Significativo, perciò, emerge il proposito prontamente attuato da Sorrentino – nel frattempo misuratosi nel prestigioso impegno con il recente lungometraggio YouthLa giovinezza (con la complice superlativa performance del duo Michael Cain- Harvey Keitel) – di porre mano ad una versione integrale, appunto de La grande bellezza, ove certi scorci appena accennati nella prima stesura come altri momenti particolari del tutto espunti in un primo tempo fossero ripristinati, reinseriti nel corpo dell’opera che dagli iniziali 142 minuti cresceva fino a quasi tre ore piene.

Con quale scopo? Ci si chiederà. Il più semplice e immediato. Si sa, La grande bellezza si inoltra, informalmente, in un terrain vague ove Jep Gambardella (un inarrivabile Toni Servillo) a suo tempo scrittore di talento e oggi giornalista di scarsa passione, incrocia via via le parabole desolanti di faccendieri animati soltanto dal cinismo, di ex belle donne murate nel rimpianto e nel rimorso, di vitaioli decrepiti intenti in giochi penosi, insomma tutta la piccola umanità residua attorno a usurati modelli comportamentali del più squallido edonismo metropolitano. Jep, benché lucidamente conscio del gorgo di volgarità, di dolore riflette e spiega come rifacendosi alla superstite consapevolezza e alla viva esperienza, quella Roma che pure, nell’intimo, aborre e condanna possa palesare una cultura, un’indole della Roma segreta, ineludibile del passato e di una congenita bellezza.

Giusto nell’intrico di questi incroci e stratificazioni di personaggi, di vicende sempre ai limiti del parossismo dionisiaco o semplicemente, esasperatamente, vitalistico Sorrentino ha voluto, con massima circospezione, inserire spunti narrativi e raccordi per sè soli indicativi della congerie realistica attorno a cui si muove proprio Jep Gambardella, sorta di Virgilio in panni smessi che tutto governa e guida verso una esplorazione più che disincantata, crudamente sarcastica (con qualche riflesso tra l’ironico e il patetico) di una Roma sovraesposta, allucinata ove persone, apologhi si mischiano, si confondono in un tetro caleidoscopio.

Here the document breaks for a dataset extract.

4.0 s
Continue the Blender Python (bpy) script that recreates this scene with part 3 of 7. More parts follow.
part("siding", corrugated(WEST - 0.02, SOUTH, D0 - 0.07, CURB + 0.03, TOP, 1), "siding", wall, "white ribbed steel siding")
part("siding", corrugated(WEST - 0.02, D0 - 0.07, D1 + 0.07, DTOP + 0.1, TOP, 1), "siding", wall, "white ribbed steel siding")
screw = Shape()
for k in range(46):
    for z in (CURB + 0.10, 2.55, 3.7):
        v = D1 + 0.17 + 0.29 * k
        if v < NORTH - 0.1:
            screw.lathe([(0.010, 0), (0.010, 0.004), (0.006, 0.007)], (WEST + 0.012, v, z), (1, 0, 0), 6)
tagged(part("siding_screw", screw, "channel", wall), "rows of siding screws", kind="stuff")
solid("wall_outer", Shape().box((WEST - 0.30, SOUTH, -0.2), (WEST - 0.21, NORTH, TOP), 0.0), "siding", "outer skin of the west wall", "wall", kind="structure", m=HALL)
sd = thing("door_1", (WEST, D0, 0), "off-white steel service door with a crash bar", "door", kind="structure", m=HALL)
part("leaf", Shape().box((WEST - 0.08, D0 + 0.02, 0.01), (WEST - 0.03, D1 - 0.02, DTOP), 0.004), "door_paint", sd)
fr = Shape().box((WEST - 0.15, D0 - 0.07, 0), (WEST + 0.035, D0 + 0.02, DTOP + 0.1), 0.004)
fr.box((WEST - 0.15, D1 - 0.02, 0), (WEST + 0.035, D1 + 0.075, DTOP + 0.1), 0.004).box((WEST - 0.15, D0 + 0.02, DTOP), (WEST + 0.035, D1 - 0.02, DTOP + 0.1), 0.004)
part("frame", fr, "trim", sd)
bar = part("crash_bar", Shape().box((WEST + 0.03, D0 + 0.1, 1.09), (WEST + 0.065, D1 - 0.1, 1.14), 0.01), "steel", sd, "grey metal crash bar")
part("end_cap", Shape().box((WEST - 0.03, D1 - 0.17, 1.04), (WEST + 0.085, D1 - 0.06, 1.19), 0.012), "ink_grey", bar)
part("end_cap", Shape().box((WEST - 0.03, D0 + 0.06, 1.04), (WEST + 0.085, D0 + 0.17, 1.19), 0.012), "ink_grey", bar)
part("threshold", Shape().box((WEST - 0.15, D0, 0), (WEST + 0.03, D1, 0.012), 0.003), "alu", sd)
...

È in tale contesto che nell’attuale “versione integrale” sopraggiungono in modo felicemente pertinente l’ampliato incontro notturno di Jep con la radiosa Fanny Ardant, l’eroina mirabile di tanti capolavori François Truffaut; l’inedita intervista a un attempato regista (Giulio Brogi) che afferma apoditticamente che il cinema è “un modo di sopravvivere di fronte alle delusioni di ogni giorno”; aneddoti, digressioni svagate (una mongolfiera, il trambusto provocato da una puzzola, l’incongruo inserto di un semaforo ecc.): tutti dettagli, diversioni, conversioni di un reticolo di eventi minimi capitali d’ogni giorno.

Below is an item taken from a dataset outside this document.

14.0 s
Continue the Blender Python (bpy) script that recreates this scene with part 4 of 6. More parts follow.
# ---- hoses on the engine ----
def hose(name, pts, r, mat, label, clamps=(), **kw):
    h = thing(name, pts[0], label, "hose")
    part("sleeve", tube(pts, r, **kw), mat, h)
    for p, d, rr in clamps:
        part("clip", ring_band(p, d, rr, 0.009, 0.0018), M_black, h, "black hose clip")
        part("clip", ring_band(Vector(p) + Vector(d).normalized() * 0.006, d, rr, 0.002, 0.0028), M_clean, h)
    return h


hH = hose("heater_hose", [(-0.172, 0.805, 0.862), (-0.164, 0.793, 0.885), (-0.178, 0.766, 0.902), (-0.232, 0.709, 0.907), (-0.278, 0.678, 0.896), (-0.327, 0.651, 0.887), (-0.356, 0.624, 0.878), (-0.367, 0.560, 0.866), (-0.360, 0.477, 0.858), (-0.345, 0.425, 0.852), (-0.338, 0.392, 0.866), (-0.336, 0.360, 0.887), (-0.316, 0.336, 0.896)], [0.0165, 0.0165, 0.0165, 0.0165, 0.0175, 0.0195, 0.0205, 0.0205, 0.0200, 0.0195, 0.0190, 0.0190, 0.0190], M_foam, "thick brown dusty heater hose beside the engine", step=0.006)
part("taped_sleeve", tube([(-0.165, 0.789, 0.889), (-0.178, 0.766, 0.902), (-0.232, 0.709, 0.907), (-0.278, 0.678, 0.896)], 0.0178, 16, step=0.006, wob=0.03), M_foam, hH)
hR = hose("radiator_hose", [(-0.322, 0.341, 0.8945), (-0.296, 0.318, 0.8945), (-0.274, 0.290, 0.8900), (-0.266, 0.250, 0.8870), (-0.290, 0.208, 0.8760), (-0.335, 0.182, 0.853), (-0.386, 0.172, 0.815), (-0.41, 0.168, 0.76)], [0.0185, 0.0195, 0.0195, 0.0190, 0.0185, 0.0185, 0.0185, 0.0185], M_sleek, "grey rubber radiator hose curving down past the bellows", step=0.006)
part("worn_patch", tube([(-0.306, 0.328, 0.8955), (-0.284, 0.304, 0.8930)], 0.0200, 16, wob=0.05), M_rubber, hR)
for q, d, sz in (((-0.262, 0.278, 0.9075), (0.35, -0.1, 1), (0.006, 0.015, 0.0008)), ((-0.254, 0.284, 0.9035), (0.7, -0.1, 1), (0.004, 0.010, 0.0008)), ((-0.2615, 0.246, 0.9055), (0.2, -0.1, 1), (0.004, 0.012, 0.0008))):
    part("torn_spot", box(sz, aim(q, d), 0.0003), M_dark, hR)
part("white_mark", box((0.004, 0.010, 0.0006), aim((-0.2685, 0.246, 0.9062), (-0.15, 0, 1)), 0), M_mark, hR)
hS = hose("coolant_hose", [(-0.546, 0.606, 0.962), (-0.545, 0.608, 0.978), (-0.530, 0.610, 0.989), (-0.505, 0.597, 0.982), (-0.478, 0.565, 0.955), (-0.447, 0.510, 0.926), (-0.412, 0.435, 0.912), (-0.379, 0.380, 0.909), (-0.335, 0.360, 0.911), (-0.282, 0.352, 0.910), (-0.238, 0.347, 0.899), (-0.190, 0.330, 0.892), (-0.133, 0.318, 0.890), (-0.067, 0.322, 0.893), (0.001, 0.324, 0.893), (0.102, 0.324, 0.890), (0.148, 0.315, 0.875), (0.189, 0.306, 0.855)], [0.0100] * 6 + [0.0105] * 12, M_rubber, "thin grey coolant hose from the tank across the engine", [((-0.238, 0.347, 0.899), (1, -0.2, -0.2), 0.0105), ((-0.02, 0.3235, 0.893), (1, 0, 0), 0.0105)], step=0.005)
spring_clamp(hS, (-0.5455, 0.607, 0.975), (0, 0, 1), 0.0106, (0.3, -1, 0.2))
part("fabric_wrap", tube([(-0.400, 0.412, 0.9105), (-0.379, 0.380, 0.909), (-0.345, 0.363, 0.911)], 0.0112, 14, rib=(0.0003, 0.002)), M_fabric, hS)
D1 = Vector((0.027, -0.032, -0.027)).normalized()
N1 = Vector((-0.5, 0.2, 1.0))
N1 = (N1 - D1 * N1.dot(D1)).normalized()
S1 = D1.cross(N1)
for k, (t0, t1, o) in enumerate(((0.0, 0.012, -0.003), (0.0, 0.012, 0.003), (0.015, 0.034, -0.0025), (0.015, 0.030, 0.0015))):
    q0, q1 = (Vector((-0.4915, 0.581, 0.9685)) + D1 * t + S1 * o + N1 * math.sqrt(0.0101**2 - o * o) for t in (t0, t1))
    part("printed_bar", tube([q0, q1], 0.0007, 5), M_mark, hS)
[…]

A suggello di tale e tanta commistione di vecchi e nuovi elementi narrativi, La grande bellezza viene ad essere non un altro film, ma un film più completo, esauriente nei suoi aspetti costitutivi di una apologia di Roma così com’è. O come pensa che sia Paolo Sorrentino: “Al silenzio un po’ sospeso della versione corta ho aggiunto un dialogo che è un omaggio a La signora della porta accanto. E naturalmente a Truffaut”. Intanto, terminato il lavoro televisivo The Young Pope (protagonista Jude Law nel ruolo del supposto papa Pio XIII), Paolo Sorrentino, pago delle sue fatiche, sembra voglia andare meritatamente in vacanza. C’è da credergli?